(Scripts that build animated scenes)

※

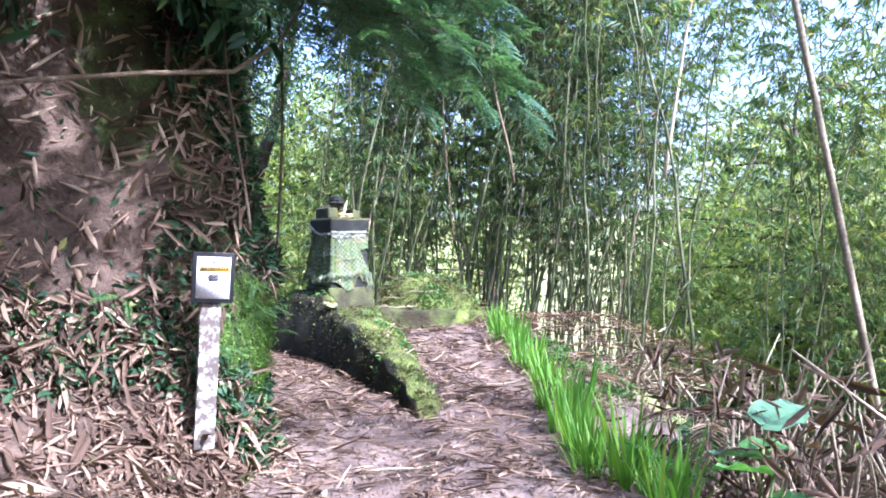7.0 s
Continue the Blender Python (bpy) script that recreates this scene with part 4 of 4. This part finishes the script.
def broad_mat(name, a, b, vein, trans=0.4):
    m, n, l, p = mat_base(name)
    tc = n.new("ShaderNodeTexCoord")
    wv = n.new("ShaderNodeTexWave")
    wv.inputs["Scale"].default_value, wv.inputs["Distortion"].default_value = 9, 2.0
    l.new(tc.outputs["Object"], wv.inputs["Vector"])
    col = mix_col(n, l, ramp(n, l, tex_noise(n, l, 5, 4), [(0.35, (0, 0, 0)), (0.65, (1, 1, 1))]), a, b)
    col = mix_col(n, l, ramp(n, l, wv.outputs["Fac"], [(0.82, (0, 0, 0)), (1.0, (0.22, 0.22, 0.22))]), col, vein)
    l.new(col, p.inputs["Base Color"])
    p.inputs["Roughness"].default_value = 0.6
    bump(n, l, p, wv.outputs["Fac"], 0.12, 0.004)
    tr = n.new("ShaderNodeBsdfTranslucent")
    l.new(mix_col(n, l, 1.0, col, (1.1, 1.2, 0.5), "MULTIPLY"), tr.inputs["Color"])
    mx = n.new("ShaderNodeMixShader")
    mx.inputs[0].default_value = trans
    l.new(p.outputs[0], mx.inputs[1])
    l.new(tr.outputs[0], mx.inputs[2])
    l.new(mx.outputs[0], n["Material Output"].inputs["Surface"])
    return m


M_BROAD = broad_mat("broad_leaf", (0.09, 0.24, 0.06), (0.15, 0.34, 0.09), (0.22, 0.4, 0.14))
M_BLUE = broad_mat("dull_leaf", (0.05, 0.13, 0.06), (0.09, 0.19, 0.1), (0.15, 0.26, 0.15), 0.25)
M_PALE = broad_mat("drying_leaf", (0.3, 0.33, 0.2), (0.17, 0.27, 0.11), (0.34, 0.36, 0.24), 0.3)
M_WITHER = mottled("withered", [(0.3, (0.32, 0.22, 0.14)), (0.5, (0.52, 0.42, 0.31)), (0.7, (0.68, 0.6, 0.5))], 8, 60, bump_d=0.006)
M_STALK = mottled("green_stalk", [(0.3, (0.14, 0.2, 0.06)), (0.7, (0.26, 0.34, 0.13))], 6, 60, rough=0.5, bump_d=0.002)


def leaf_on(parent, base, tip, length_k, width, mat, twist=0, label="", **kw):
    """A broad leaf from base to tip, in world metres."""
    base, tip = Vector(base), Vector(tip)
    d = tip - base
    ob = new("leaf", broad_leaf(d.length * length_k, width, mat=mat, **kw))
    ob.parent = parent
    ob.matrix_basis = Matrix.Translation(base - parent.matrix_basis.translation) @ d.to_track_quat("X", "Z").to_matrix().to_4x4() @ pose(0, 0, 0, twist, -6, 0)
    if label:
        ob["label"] = label
    return ob


def crumple(name, size, seed, mat, parent, at, label=""):
    """A withered, curled leaf or bract."""
    bm = bmesh.new()
    bmesh.ops.create_grid(bm, x_segments=12, y_segments=8, size=1)
    for v in bm.verts:
        u, w = v.co.x, v.co.y
        rad = 0.35 + 0.25 * (1 - u * u)
        a = w * 2.1 + 0.4 * math.sin(u * 3 + seed)
        v.co = Vector((rad * math.cos(a) + 0.12 * noise.noise(Vector((u * 2, w * 2, seed))), rad * math.sin(a), u + 0.15 * noise.noise(Vector((u * 3, w * 3, seed + 5))))) * size
    ob = part(name, bm, mat, parent, label)
    ob.matrix_basis = at
    return ob


def build_broad_plants():
    p = empty_at("broad_leaved_plant", Matrix.Translation((0.98, 7.6, 0)), "tall plant with large green leaves and a withered flower", "plant")
    part("stem", tube_bm([(0, 0, -0.05), (0.04, 0, 0.45), (0.1, -0.02, 0.9), (0.18, -0.04, 1.2), (0.16, 0.08, 1.36)], [0.02, 0.018, 0.015, 0.012, 0.007], 8), M_STALK, p)
    leaf_on(p, (1.17, 7.55, 1.22), (1.93, 7.5, 1.72), 1.0, 0.27, M_BROAD, 35, bow=0.03, fold=0.2)
    leaf_on(p, (1.14, 7.55, 1.05), (1.62, 7.5, 0.98), 1.0, 0.16, M_BLUE, 20, bow=0.05)
    leaf_on(p, (1.12, 7.55, 0.98), (0.82, 7.35, 1.12), 1.0, 0.13, M_BROAD, -20)
    leaf_on(p, (1.05, 7.58, 0.6), (0.8, 7.2, 0.55), 1.0, 0.2, M_BLUE, 10)
    leaf_on(p, (1.08, 7.58, 0.7), (1.45, 7.35, 0.5), 1.0, 0.18, M_BLUE, 10)
    crumple("withered_flower", 0.13, 3, M_WITHER, p, pose(0.12, 0.17, 1.44, 15, 20, 40), "papery withered flower head")
    for k in range(5):
        crumple("dead_leaf", 0.1 + 0.02 * (k % 3), 10 + k, M_WITHER, p, pose(0.12 + 0.07 * math.sin(k * 2.1), 0.05 * math.cos(k), 0.25 + 0.12 * k, 150 + 12 * k, 15 * k, 70 * k), "brown curled dead leaf")
    q = empty_at("broad_leaved_plant", Matrix.Translation((0.5, 5.6, 0)), "leaning plant with long drooping pale green leaves", "plant")
    part("stem", tube_bm([(0, 0, -0.05), (0.1, 0, 0.42), (0.2, 0, 0.85), (0.31, 0, 1.22), (0.39, 0, 1.55)], [0.016, 0.015, 0.012, 0.009, 0.004], 8), M_STALK, q)
    leaf_on(q, (0.82, 5.6, 1.3), (1.4, 5.55, 1.86), 1.0, 0.14, M_PALE, 40, bow=0.55, label="pale leaf with a dried edge")
    leaf_on(q, (0.8, 5.6, 1.22), (1.2, 5.75, 1.6), 1.0, 0.13, M_BROAD, 30, bow=0.15)
    leaf_on(q, (0.75, 5.6, 1.05), (1.65, 5.5, 1.12), 1.0, 0.14, M_BLUE, 15, bow=0.08)
    leaf_on(q, (0.95, 5.5, 1.05), (1.1, 5.35, 0.55), 1.0, 0.2, M_BROAD, 20, bow=0.05)
    leaf_on(q, (0.66, 5.58, 0.7), (0.72, 5.3, 0.5), 1.0, 0.18, M_BLUE, 15, heart=True)
    leaf_on(q, (0.64, 5.58, 0.6), (1.05, 5.4, 0.45), 1.0, 0.2, M_BROAD, 15)
    for k in range(3):
        crumple("dead_leaf", 0.08, 30 + k, M_WITHER, q, pose(0.66 + 0.08 * k, 0.1, 1.40 - 0.05 * k, 160, 60 + 20 * k, 70 * k), "brown curled dead leaf")
    for n, (x, y, h, sc, rot) in enumerate(((2.45, 11.5, 0.62, 1.0, 20), (2.3, 11.25, 0.42, 0.75, 160), (2.6, 11.9, 0.4, 0.7, -40), (1.75, 7.1, 0.5, 0.9, 30), (2.2, 7.6, 0.55, 1.0, 190), (2.4, 6.9, 0.6, 1.1, -70), (2.0, 6.2, 0.45, 0.9, 200), (1.6, 9.0, 0.3, 0.6, 100), (2.0, 9.8, 0.35, 0.7, 250))):
        t = empty_at("taro_plant", pose(x, y, float(ground_z(x, y))), "low plant with a broad heart-shaped green leaf", "plant", "taro plants")
        part("stem", tube_bm([(0, 0, -0.03), (0.02, 0.01, h * 0.6), (0.05, 0.0, h)], [0.012, 0.009, 0.006], 6), M_STALK, t)
        for k in range(2):
            o = new("leaf", broad_leaf(0.4 * sc * (1 - 0.3 * k), 0.27 * sc * (1 - 0.3 * k), 0.12, 0.2, True, 0.012, M_BROAD if n % 3 else M_BLUE, n))
            o.parent = t
            o.matrix_basis = pose(0.05 - 0.02 * k, 0, h * (1 - 0.3 * k), 15, -12, rot + 140 * k)


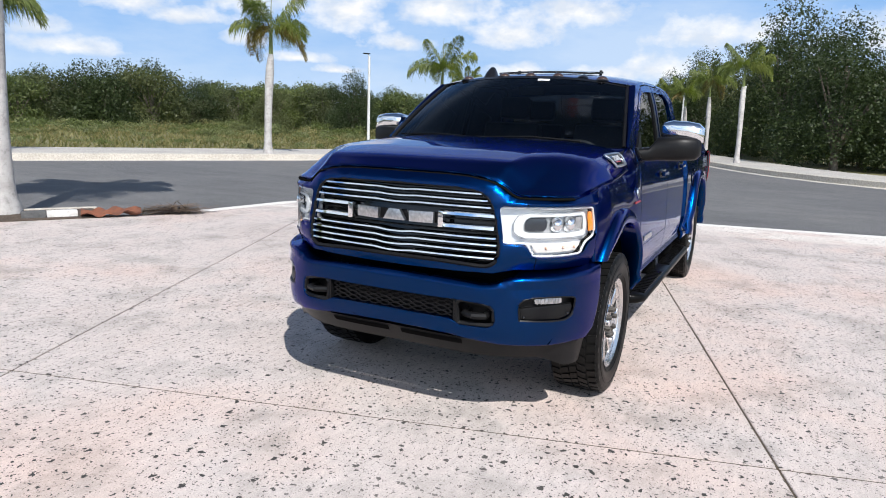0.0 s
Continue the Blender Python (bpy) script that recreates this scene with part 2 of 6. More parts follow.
# the truck's paint: metallic blue under a clear coat; the flakes give a broad sheen and a tighter one
BLUE, t, p = shader("metallic_blue_paint", (0.0001, 0.026, 0.122), 0.50, 0.94, Specular_IOR_Level=0.05)
p2 = t.nodes.new("ShaderNodeBsdfPrincipled")
fl = tex(t, "Voronoi", 900)
dust = tex(t, "Noise", 3.0, 5)
film = ramp(t, dust.outputs[0], [(0.4, 0.005), (0.75, 0.02)])
for q, lo, hi in ((p, 0.27, 0.33), (p2, 0.22, 0.27)):
    q.inputs["Base Color"].default_value, q.inputs["Metallic"].default_value, q.inputs["Specular IOR Level"].default_value = (0.0, 0.0255, 0.112, 1), 1.0, 0.05
    q.inputs["Coat Weight"].default_value, q.inputs["Coat IOR"].default_value = 1.0, 1.22
    q.inputs["Specular Tint"].default_value = (0.04, 0.28, 0.85, 1.0)
    lw = t.nodes.new("ShaderNodeMapRange")
    lw.inputs[3].default_value, lw.inputs[4].default_value = lo, hi
    t.links.new(fl.outputs["Distance"], lw.inputs[0])
    t.links.new(lw.outputs[0], q.inputs["Roughness"])
    t.links.new(film, q.inputs["Coat Roughness"])
both = t.nodes.new("ShaderNodeMixShader")
both.inputs[0].default_value = 0.5
t.links.new(p.outputs[0], both.inputs[1])
t.links.new(p2.outputs[0], both.inputs[2])
t.links.new(both.outputs[0], t.nodes["Material Output"].inputs[0])
CHROME = shader("chrome", (0.86, 0.87, 0.88), 0.05, 1.0)[0]
ALLOY = shader("polished_alloy", (0.70, 0.695, 0.69), 0.24, 1.0)[0]
SATIN = mottled("satin_silver", (0.55, 0.56, 0.57), (0.62, 0.62, 0.63), 10, 0.3, 60, metal=1.0)
BLACK = mottled("black_plastic", (0.005, 0.005, 0.006), (0.009, 0.009, 0.009), 12, 0.38, 140, 0.12, distance=0.002, Specular_IOR_Level=0.16)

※

Task description –
Copy nothing but the lines from the first one in the listing through the line with "60, rough=0.5, bump_d=0.002)", and omit the pictures.

Exercise result –
7.0 s
Continue the Blender Python (bpy) script that recreates this scene with part 4 of 4. This part finishes the script.
def broad_mat(name, a, b, vein, trans=0.4):
    m, n, l, p = mat_base(name)
    tc = n.new("ShaderNodeTexCoord")
    wv = n.new("ShaderNodeTexWave")
    wv.inputs["Scale"].default_value, wv.inputs["Distortion"].default_value = 9, 2.0
    l.new(tc.outputs["Object"], wv.inputs["Vector"])
    col = mix_col(n, l, ramp(n, l, tex_noise(n, l, 5, 4), [(0.35, (0, 0, 0)), (0.65, (1, 1, 1))]), a, b)
    col = mix_col(n, l, ramp(n, l, wv.outputs["Fac"], [(0.82, (0, 0, 0)), (1.0, (0.22, 0.22, 0.22))]), col, vein)
    l.new(col, p.inputs["Base Color"])
    p.inputs["Roughness"].default_value = 0.6
    bump(n, l, p, wv.outputs["Fac"], 0.12, 0.004)
    tr = n.new("ShaderNodeBsdfTranslucent")
    l.new(mix_col(n, l, 1.0, col, (1.1, 1.2, 0.5), "MULTIPLY"), tr.inputs["Color"])
    mx = n.new("ShaderNodeMixShader")
    mx.inputs[0].default_value = trans
    l.new(p.outputs[0], mx.inputs[1])
    l.new(tr.outputs[0], mx.inputs[2])
    l.new(mx.outputs[0], n["Material Output"].inputs["Surface"])
    return m


M_BROAD = broad_mat("broad_leaf", (0.09, 0.24, 0.06), (0.15, 0.34, 0.09), (0.22, 0.4, 0.14))
M_BLUE = broad_mat("dull_leaf", (0.05, 0.13, 0.06), (0.09, 0.19, 0.1), (0.15, 0.26, 0.15), 0.25)
M_PALE = broad_mat("drying_leaf", (0.3, 0.33, 0.2), (0.17, 0.27, 0.11), (0.34, 0.36, 0.24), 0.3)
M_WITHER = mottled("withered", [(0.3, (0.32, 0.22, 0.14)), (0.5, (0.52, 0.42, 0.31)), (0.7, (0.68, 0.6, 0.5))], 8, 60, bump_d=0.006)
M_STALK = mottled("green_stalk", [(0.3, (0.14, 0.2, 0.06)), (0.7, (0.26, 0.34, 0.13))], 6, 60, rough=0.5, bump_d=0.002)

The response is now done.